Given a sitemap.xml, that could be used to index static site without the need for a feed.

http://www.sitemaps.org/

Since sitemap is a /standard/ (sic!) document hence no need to reimplement the wheel for true static sites.

techtalsky · on May 9, 2011

Never used Elastic Search, but it's not too hard to use Nutch + Solr for static sites. Nutch to spider your (truly static) site, and Solr to store and serve search requests.

mikemoka · on May 9, 2011

wouldn't it be simple enough using Google's own AJAX search API ? http://code.google.com/apis/customsearch/v1/overview.html

jkreeftmeijer · on May 9, 2011

That would be the simpler approach, but Google wants you to put their logo on your results page and limits you to 100 requests per day, unless you get a paid plan. (http://www.google.com/cse/docs/tos.html)

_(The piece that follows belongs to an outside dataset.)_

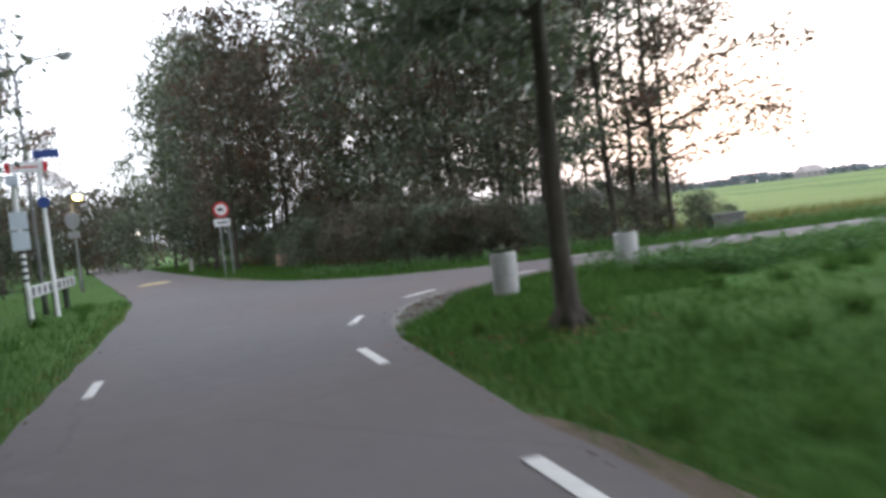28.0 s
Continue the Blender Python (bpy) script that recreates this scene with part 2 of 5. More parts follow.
def thing(name, label, category, group="", at=None, kind=""):
    ob = new(name)
    ob.empty_display_size = 0.2
    if at is not None:
        ob.matrix_world = at
    return tagged(ob, label, category, group, kind)


def box(bm, lo, hi, bevel=0.0, m=None):
    r = bmesh.ops.create_cube(bm, size=1.0, matrix=Matrix.Translation([(a + b) / 2 for a, b in zip(lo, hi)]) @ Matrix.Diagonal([b - a for a, b in zip(lo, hi)] + [1]))
    vs = r["verts"]
    if bevel:
        es = list({e for v in vs for e in v.link_edges})
        bv = bmesh.ops.bevel(bm, geom=es, offset=bevel, segments=2, affect="EDGES", profile=0.5)
        vs = list({v for f in bv["faces"] for v in f.verts} | {v for v in vs if v.is_valid})
    if m is not None:
        bmesh.ops.transform(bm, matrix=m, verts=vs)
    return vs


def tube(bm, pts, radii, sides=8, cap=True):
    """A tapered tube along a line of points."""
    pts = [Vector(p) for p in pts]
    rings, q, last = [], None, None
    for i, p in enumerate(pts):
        d = (pts[min(i + 1, len(pts) - 1)] - pts[max(i - 1, 0)]).normalized()
        if d.length < 0.5:
            d = last or Vector((0, 0, 1))
        q = d.to_track_quat("Z", "Y") if q is None else last.rotation_difference(d) @ q
        last = d
        r = radii[i] if isinstance(radii, (list, tuple)) else radii
        rings.append([bm.verts.new(p + q @ Vector((math.cos(a) * r, math.sin(a) * r, 0))) for a in [2 * math.pi * k / sides for k in range(sides)]])
    for a, b in zip(rings, rings[1:]):
        for k in range(sides):
            bm.faces.new((a[k], a[(k + 1) % sides], b[(k + 1) % sides], b[k]))
    if cap:
        bm.faces.new(rings[0][::-1])
        bm.faces.new(rings[-1])


def catmull(ctrl, step):
    pts = [np.array(p, float) for p in ctrl]
    pts = [2 * pts[0] - pts[1]] + pts + [2 * pts[-1] - pts[-2]]
    out = []
    for a, b, c, d in zip(pts, pts[1:], pts[2:], pts[3:]):
        k = max(2, int(np.linalg.norm(c - b) / step))
        for t in np.linspace(0, 1, k, endpoint=False):
            out.append(0.5 * (2 * b + (c - a) * t + (2 * a - 5 * b + 4 * c - d) * t**2 + (3 * b - a - 3 * c + d) * t**3))
    out.append(pts[-2])
    return np.array(out)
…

If you're fine with that, Google Custom Search is a good option. If you're not, maybe Tapir can help. :)

sebastianavina · on May 9, 2011

> rate of $5 per 1000 queries

Damn, search is expensive

diego · on May 9, 2011

Or you can try IndexTank. Free up to 100k documents, $49/mo up to 500k. Unlimited queries. (disclaimer: it's my company)

blhack · on May 9, 2011

Thank you for making reddit search...usable.

robert-boehnke · on May 9, 2011

Can it search atom feeds as well?

jkreeftmeijer · on May 9, 2011

Yes, it can handle atom feeds too. If you have a feed Tapir can't read, let me know and I'll look into it. :)

mahmud · on May 9, 2011

i use Montezuma, tiny Lucene clone in CL.